### [Given request]
Set the listing down again exactly, please, apart from its pictures.

### [Source data]
§

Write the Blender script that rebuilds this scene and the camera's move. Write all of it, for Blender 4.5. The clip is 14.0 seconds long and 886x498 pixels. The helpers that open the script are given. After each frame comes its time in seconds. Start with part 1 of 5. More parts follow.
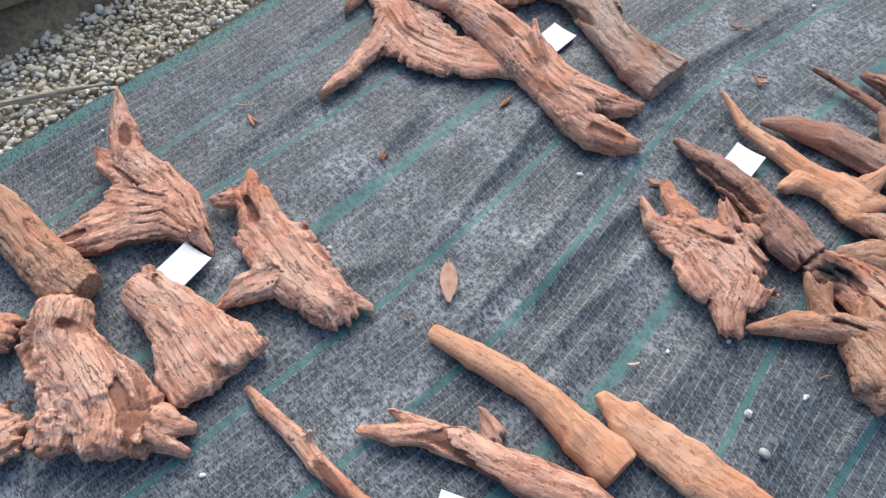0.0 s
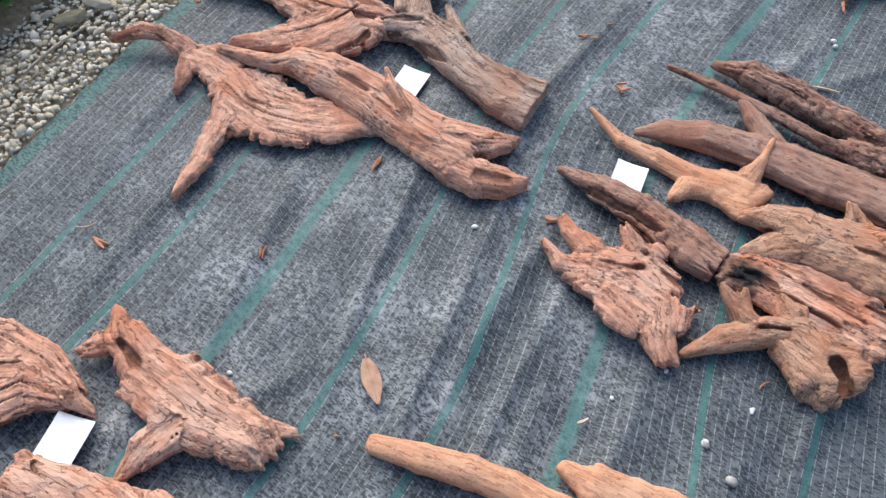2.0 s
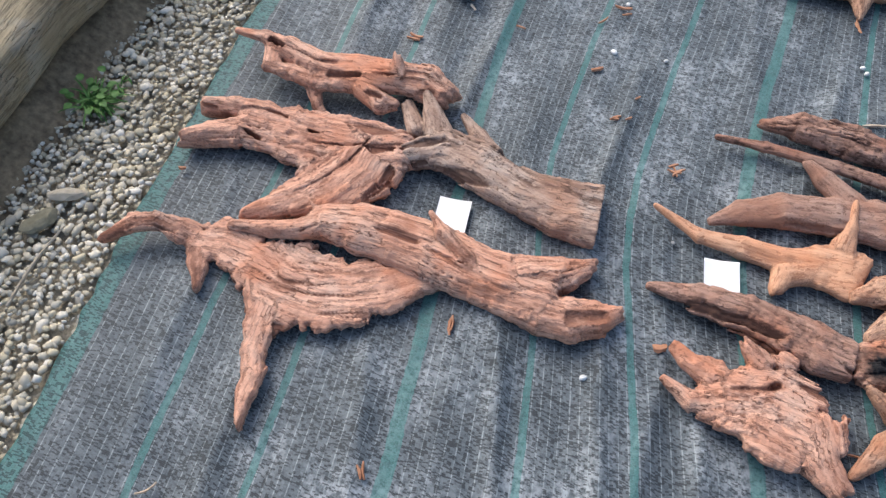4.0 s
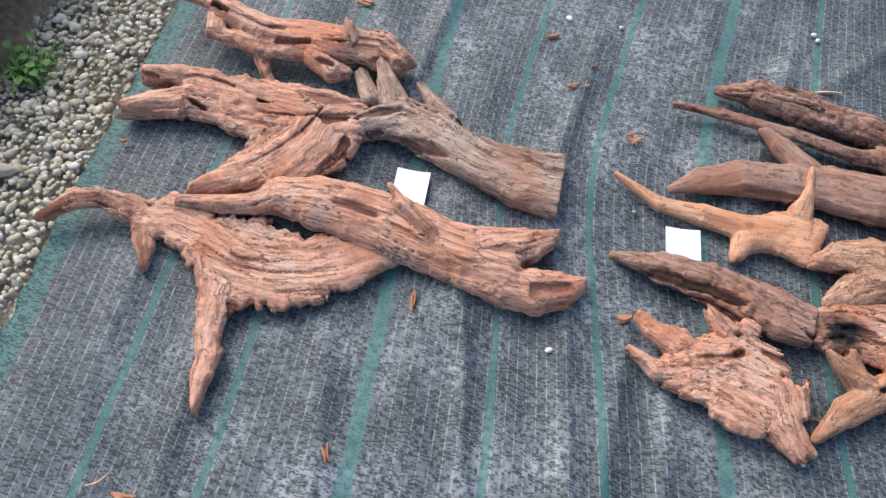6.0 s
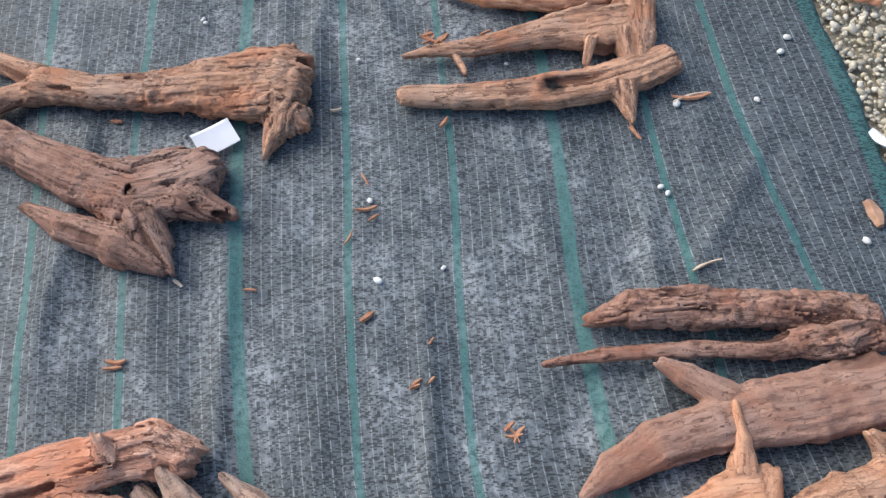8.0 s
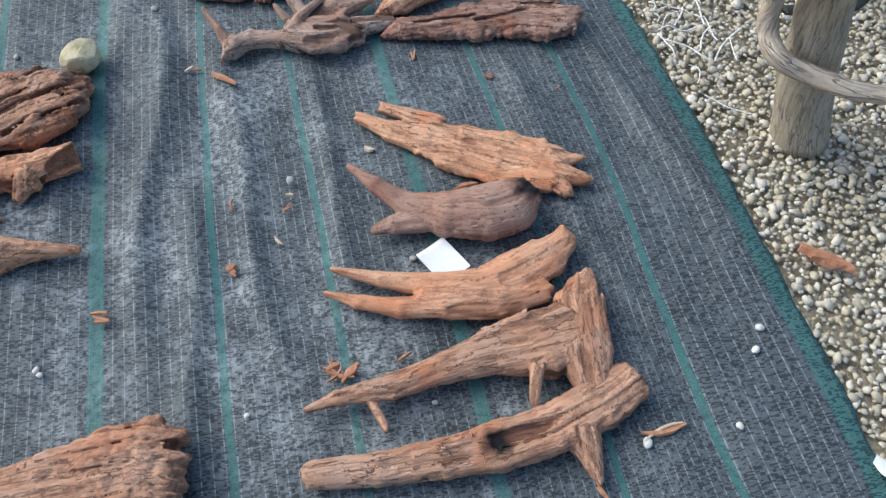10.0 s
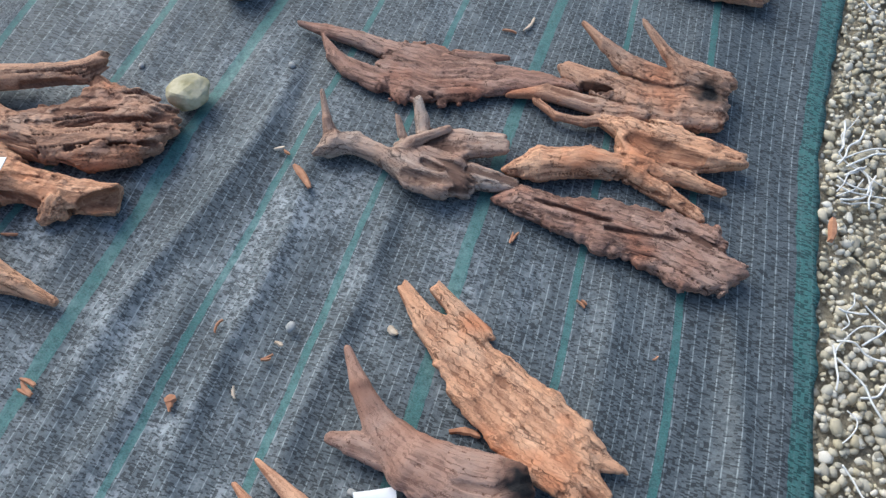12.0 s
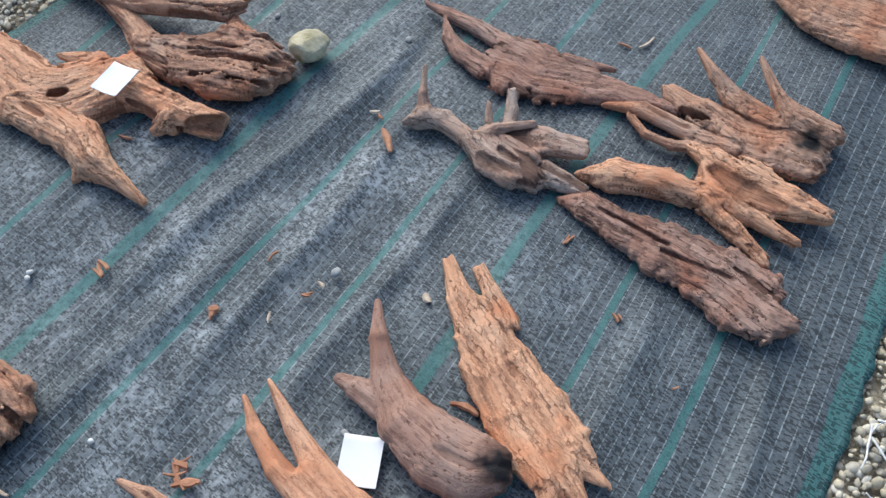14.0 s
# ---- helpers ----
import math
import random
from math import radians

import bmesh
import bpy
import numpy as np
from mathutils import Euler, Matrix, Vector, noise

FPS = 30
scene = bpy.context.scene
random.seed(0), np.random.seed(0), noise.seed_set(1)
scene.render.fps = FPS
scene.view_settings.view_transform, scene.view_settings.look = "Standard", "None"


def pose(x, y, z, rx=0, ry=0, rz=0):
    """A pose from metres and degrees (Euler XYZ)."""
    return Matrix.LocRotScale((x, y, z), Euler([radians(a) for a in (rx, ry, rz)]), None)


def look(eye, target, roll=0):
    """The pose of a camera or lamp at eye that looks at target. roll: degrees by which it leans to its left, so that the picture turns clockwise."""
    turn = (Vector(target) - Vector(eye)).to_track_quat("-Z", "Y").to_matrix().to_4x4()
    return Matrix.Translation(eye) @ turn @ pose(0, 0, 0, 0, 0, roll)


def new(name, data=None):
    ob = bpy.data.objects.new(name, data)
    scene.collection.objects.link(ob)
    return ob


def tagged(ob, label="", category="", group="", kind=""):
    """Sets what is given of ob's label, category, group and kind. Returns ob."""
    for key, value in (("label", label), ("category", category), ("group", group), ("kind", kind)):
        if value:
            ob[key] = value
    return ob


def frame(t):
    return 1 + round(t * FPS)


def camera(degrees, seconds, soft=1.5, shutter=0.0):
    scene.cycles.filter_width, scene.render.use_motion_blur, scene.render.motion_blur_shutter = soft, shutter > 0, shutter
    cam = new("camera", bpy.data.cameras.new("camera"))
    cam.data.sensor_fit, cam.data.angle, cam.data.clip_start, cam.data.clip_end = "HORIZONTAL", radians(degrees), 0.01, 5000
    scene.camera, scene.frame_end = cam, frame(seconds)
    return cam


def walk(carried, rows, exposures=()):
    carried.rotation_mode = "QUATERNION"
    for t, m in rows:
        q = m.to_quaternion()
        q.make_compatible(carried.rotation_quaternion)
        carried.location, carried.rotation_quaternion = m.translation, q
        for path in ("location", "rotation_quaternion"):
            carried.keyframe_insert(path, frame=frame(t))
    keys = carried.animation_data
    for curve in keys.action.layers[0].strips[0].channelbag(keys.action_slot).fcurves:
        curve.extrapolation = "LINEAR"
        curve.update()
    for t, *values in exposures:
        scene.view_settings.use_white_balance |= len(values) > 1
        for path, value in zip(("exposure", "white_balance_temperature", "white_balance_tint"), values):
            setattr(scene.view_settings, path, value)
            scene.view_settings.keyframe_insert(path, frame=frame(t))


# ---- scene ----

# ---------------------------------------------------------------- camera
cam = camera(57.55, 14.0, soft=1.4)
PATH = [
    (0, (0.934, -2.002, 1.468), (0.059, -1.302, -0.189), 0.7),
    (0.5, (0.765, -1.998, 1.449), (0.167, -1.1, -0.234), 2.9),
    (1, (0.732, -1.981, 1.486), (0.217, -1.019, -0.19), 6.8),
    (1.5, (0.739, -1.955, 1.489), (0.173, -1.005, -0.177), 6.8),
    (2, (0.68, -1.917, 1.461), (0.098, -0.974, -0.204), 4.3),
    (2.2, (0.599, -1.907, 1.46), (0.012, -0.965, -0.203), 2.5),
    (2.3, (0.534, -1.89, 1.456), (-0.046, -0.951, -0.212), 1.0),
    (2.4, (0.462, -1.876, 1.453), (-0.116, -0.938, -0.215), -0.7),
    (2.5, (0.398, -1.857, 1.453), (-0.174, -0.914, -0.216), -2.3),
    (2.9, (0.327, -1.856, 1.462), (-0.113, -0.811, -0.185), -0.7),
    (3, (0.306, -1.847, 1.472), (-0.118, -0.799, -0.177), 0.5),
    (5.3, (0.138, -1.634, 1.435), (-0.18, -0.64, -0.271), -0.5),
    (5.5, (0.147, -1.673, 1.428), (-0.132, -0.665, -0.277), 1.1),
    (6, (0.12, -1.709, 1.428), (-0.106, -0.688, -0.276), 6.8),
    (6.5, (0.103, -1.655, 1.442), (-0.113, -0.623, -0.258), 6.6),
    (6.6, (0.088, -1.612, 1.445), (-0.112, -0.588, -0.261), 6.3),
    (6.9, (0.063, -1.448, 1.416), (-0.121, -0.416, -0.287), 4.1),
    (7, (0.069, -1.374, 1.419), (-0.121, -0.344, -0.285), 1.8),
    (7.2, (0.089, -1.293, 1.425), (-0.105, -0.252, -0.272), -0.1),
    (7.3, (0.107, -1.222, 1.427), (-0.09, -0.197, -0.279), -1.6),
    (7.4, (0.123, -1.16, 1.435), (-0.064, -0.137, -0.274), -3.5),
    (7.5, (0.129, -1.117, 1.448), (-0.032, -0.084, -0.257), -6.0),
    (7.6, (0.137, -1.083, 1.46), (0.014, -0.042, -0.243), -7.0),
    (7.7, (0.154, -1.054, 1.44), (0.07, -0.045, -0.285), -5.6),
    (7.8, (0.121, -0.998, 1.428), (0.068, 0.042, -0.28), -4.7),
    (7.9, (0.111, -0.943, 1.419), (0.11, 0.095, -0.29), -2.9),
    (8, (0.103, -0.876, 1.406), (0.163, 0.159, -0.305), -0.9),
    (8.1, (0.088, -0.817, 1.416), (0.201, 0.216, -0.293), 0.7),
    (8.2, (0.07, -0.765, 1.435), (0.238, 0.262, -0.273), 2.1),
    (10.3, (0.175, 0.073, 1.441), (0.491, 1.117, -0.235), 5.6),
    (10.4, (0.177, 0.133, 1.437), (0.496, 1.178, -0.238), 6.1),
    (10.5, (0.18, 0.188, 1.434), (0.499, 1.231, -0.242), 6.9),
    (10.6, (0.183, 0.24, 1.436), (0.501, 1.284, -0.239), 8.0),
    (10.7, (0.184, 0.294, 1.44), (0.506, 1.336, -0.237), 8.6),
    (10.9, (0.197, 0.364, 1.438), (0.546, 1.408, -0.232), 7.9),
    (11, (0.206, 0.389, 1.452), (0.558, 1.433, -0.217), 7.8),
    (11.2, (0.224, 0.412, 1.467), (0.587, 1.46, -0.197), 8.0),
    (11.5, (0.331, 0.479, 1.453), (0.542, 1.531, -0.235), 8.9),
    (11.7, (0.463, 0.554, 1.419), (0.376, 1.566, -0.304), 7.1),
    (12, (0.597, 0.52, 1.416), (0.286, 1.479, -0.311), 1.8),
    (12.5, (0.633, 0.484, 1.432), (0.158, 1.382, -0.291), -3.9),
    (12.6, (0.712, 0.501, 1.443), (0.203, 1.378, -0.28), -0.7),
    (13, (0.658, 0.405, 1.435), (0.239, 1.333, -0.286), 3.3),
    (13.5, (0.748, 0.449, 1.427), (0.264, 1.36, -0.286), 3.2),
    (14, (0.815, 0.529, 1.415), (0.159, 1.352, -0.286), -2.8),
]
EXPOSURES = [(0, 0.70, 6250, 8), (7, 0.72, 6250, 8), (8, 0.60, 6150, 7), (10.3, 0.48, 5850, 3), (14, 0.50, 5800, 3)]
walk(cam, [(t, look(eye, target, roll)) for t, eye, target, roll in PATH], EXPOSURES)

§

### [Exercise result]
Write the Blender script that rebuilds this scene and the camera's move. Write all of it, for Blender 4.5. The clip is 14.0 seconds long and 886x498 pixels. The helpers that open the script are given. After each frame comes its time in seconds. Start with part 1 of 5. More parts follow.
0.0 s
2.0 s
4.0 s
6.0 s
8.0 s
10.0 s
12.0 s
14.0 s
# ---- helpers ----
import math
import random
from math import radians

import bmesh
import bpy
import numpy as np
from mathutils import Euler, Matrix, Vector, noise

FPS = 30
scene = bpy.context.scene
random.seed(0), np.random.seed(0), noise.seed_set(1)
scene.render.fps = FPS
scene.view_settings.view_transform, scene.view_settings.look = "Standard", "None"


def pose(x, y, z, rx=0, ry=0, rz=0):
    """A pose from metres and degrees (Euler XYZ)."""
    return Matrix.LocRotScale((x, y, z), Euler([radians(a) for a in (rx, ry, rz)]), None)


def look(eye, target, roll=0):
    """The pose of a camera or lamp at eye that looks at target. roll: degrees by which it leans to its left, so that the picture turns clockwise."""
    turn = (Vector(target) - Vector(eye)).to_track_quat("-Z", "Y").to_matrix().to_4x4()
    return Matrix.Translation(eye) @ turn @ pose(0, 0, 0, 0, 0, roll)


def new(name, data=None):
    ob = bpy.data.objects.new(name, data)
    scene.collection.objects.link(ob)
    return ob


def tagged(ob, label="", category="", group="", kind=""):
    """Sets what is given of ob's label, category, group and kind. Returns ob."""
    for key, value in (("label", label), ("category", category), ("group", group), ("kind", kind)):
        if value:
            ob[key] = value
    return ob


def frame(t):
    return 1 + round(t * FPS)


def camera(degrees, seconds, soft=1.5, shutter=0.0):
    scene.cycles.filter_width, scene.render.use_motion_blur, scene.render.motion_blur_shutter = soft, shutter > 0, shutter
    cam = new("camera", bpy.data.cameras.new("camera"))
    cam.data.sensor_fit, cam.data.angle, cam.data.clip_start, cam.data.clip_end = "HORIZONTAL", radians(degrees), 0.01, 5000
    scene.camera, scene.frame_end = cam, frame(seconds)
    return cam


def walk(carried, rows, exposures=()):
    carried.rotation_mode = "QUATERNION"
    for t, m in rows:
        q = m.to_quaternion()
        q.make_compatible(carried.rotation_quaternion)
        carried.location, carried.rotation_quaternion = m.translation, q
        for path in ("location", "rotation_quaternion"):
            carried.keyframe_insert(path, frame=frame(t))
    keys = carried.animation_data
    for curve in keys.action.layers[0].strips[0].channelbag(keys.action_slot).fcurves:
        curve.extrapolation = "LINEAR"
        curve.update()
    for t, *values in exposures:
        scene.view_settings.use_white_balance |= len(values) > 1
        for path, value in zip(("exposure", "white_balance_temperature", "white_balance_tint"), values):
            setattr(scene.view_settings, path, value)
            scene.view_settings.keyframe_insert(path, frame=frame(t))


# ---- scene ----

# ---------------------------------------------------------------- camera
cam = camera(57.55, 14.0, soft=1.4)
PATH = [
    (0, (0.934, -2.002, 1.468), (0.059, -1.302, -0.189), 0.7),
    (0.5, (0.765, -1.998, 1.449), (0.167, -1.1, -0.234), 2.9),
    (1, (0.732, -1.981, 1.486), (0.217, -1.019, -0.19), 6.8),
    (1.5, (0.739, -1.955, 1.489), (0.173, -1.005, -0.177), 6.8),
    (2, (0.68, -1.917, 1.461), (0.098, -0.974, -0.204), 4.3),
    (2.2, (0.599, -1.907, 1.46), (0.012, -0.965, -0.203), 2.5),
    (2.3, (0.534, -1.89, 1.456), (-0.046, -0.951, -0.212), 1.0),
    (2.4, (0.462, -1.876, 1.453), (-0.116, -0.938, -0.215), -0.7),
    (2.5, (0.398, -1.857, 1.453), (-0.174, -0.914, -0.216), -2.3),
    (2.9, (0.327, -1.856, 1.462), (-0.113, -0.811, -0.185), -0.7),
    (3, (0.306, -1.847, 1.472), (-0.118, -0.799, -0.177), 0.5),
    (5.3, (0.138, -1.634, 1.435), (-0.18, -0.64, -0.271), -0.5),
    (5.5, (0.147, -1.673, 1.428), (-0.132, -0.665, -0.277), 1.1),
    (6, (0.12, -1.709, 1.428), (-0.106, -0.688, -0.276), 6.8),
    (6.5, (0.103, -1.655, 1.442), (-0.113, -0.623, -0.258), 6.6),
    (6.6, (0.088, -1.612, 1.445), (-0.112, -0.588, -0.261), 6.3),
    (6.9, (0.063, -1.448, 1.416), (-0.121, -0.416, -0.287), 4.1),
    (7, (0.069, -1.374, 1.419), (-0.121, -0.344, -0.285), 1.8),
    (7.2, (0.089, -1.293, 1.425), (-0.105, -0.252, -0.272), -0.1),
    (7.3, (0.107, -1.222, 1.427), (-0.09, -0.197, -0.279), -1.6),
    (7.4, (0.123, -1.16, 1.435), (-0.064, -0.137, -0.274), -3.5),
    (7.5, (0.129, -1.117, 1.448), (-0.032, -0.084, -0.257), -6.0),
    (7.6, (0.137, -1.083, 1.46), (0.014, -0.042, -0.243), -7.0),
    (7.7, (0.154, -1.054, 1.44), (0.07, -0.045, -0.285), -5.6),
    (7.8, (0.121, -0.998, 1.428), (0.068, 0.042, -0.28), -4.7),
    (7.9, (0.111, -0.943, 1.419), (0.11, 0.095, -0.29), -2.9),
    (8, (0.103, -0.876, 1.406), (0.163, 0.159, -0.305), -0.9),
    (8.1, (0.088, -0.817, 1.416), (0.201, 0.216, -0.293), 0.7),
    (8.2, (0.07, -0.765, 1.435), (0.238, 0.262, -0.273), 2.1),
    (10.3, (0.175, 0.073, 1.441), (0.491, 1.117, -0.235), 5.6),
    (10.4, (0.177, 0.133, 1.437), (0.496, 1.178, -0.238), 6.1),
    (10.5, (0.18, 0.188, 1.434), (0.499, 1.231, -0.242), 6.9),
    (10.6, (0.183, 0.24, 1.436), (0.501, 1.284, -0.239), 8.0),
    (10.7, (0.184, 0.294, 1.44), (0.506, 1.336, -0.237), 8.6),
    (10.9, (0.197, 0.364, 1.438), (0.546, 1.408, -0.232), 7.9),
    (11, (0.206, 0.389, 1.452), (0.558, 1.433, -0.217), 7.8),
    (11.2, (0.224, 0.412, 1.467), (0.587, 1.46, -0.197), 8.0),
    (11.5, (0.331, 0.479, 1.453), (0.542, 1.531, -0.235), 8.9),
    (11.7, (0.463, 0.554, 1.419), (0.376, 1.566, -0.304), 7.1),
    (12, (0.597, 0.52, 1.416), (0.286, 1.479, -0.311), 1.8),
    (12.5, (0.633, 0.484, 1.432), (0.158, 1.382, -0.291), -3.9),
    (12.6, (0.712, 0.501, 1.443), (0.203, 1.378, -0.28), -0.7),
    (13, (0.658, 0.405, 1.435), (0.239, 1.333, -0.286), 3.3),
    (13.5, (0.748, 0.449, 1.427), (0.264, 1.36, -0.286), 3.2),
    (14, (0.815, 0.529, 1.415), (0.159, 1.352, -0.286), -2.8),
]
EXPOSURES = [(0, 0.70, 6250, 8), (7, 0.72, 6250, 8), (8, 0.60, 6150, 7), (10.3, 0.48, 5850, 3), (14, 0.50, 5800, 3)]
walk(cam, [(t, look(eye, target, roll)) for t, eye, target, roll in PATH], EXPOSURES)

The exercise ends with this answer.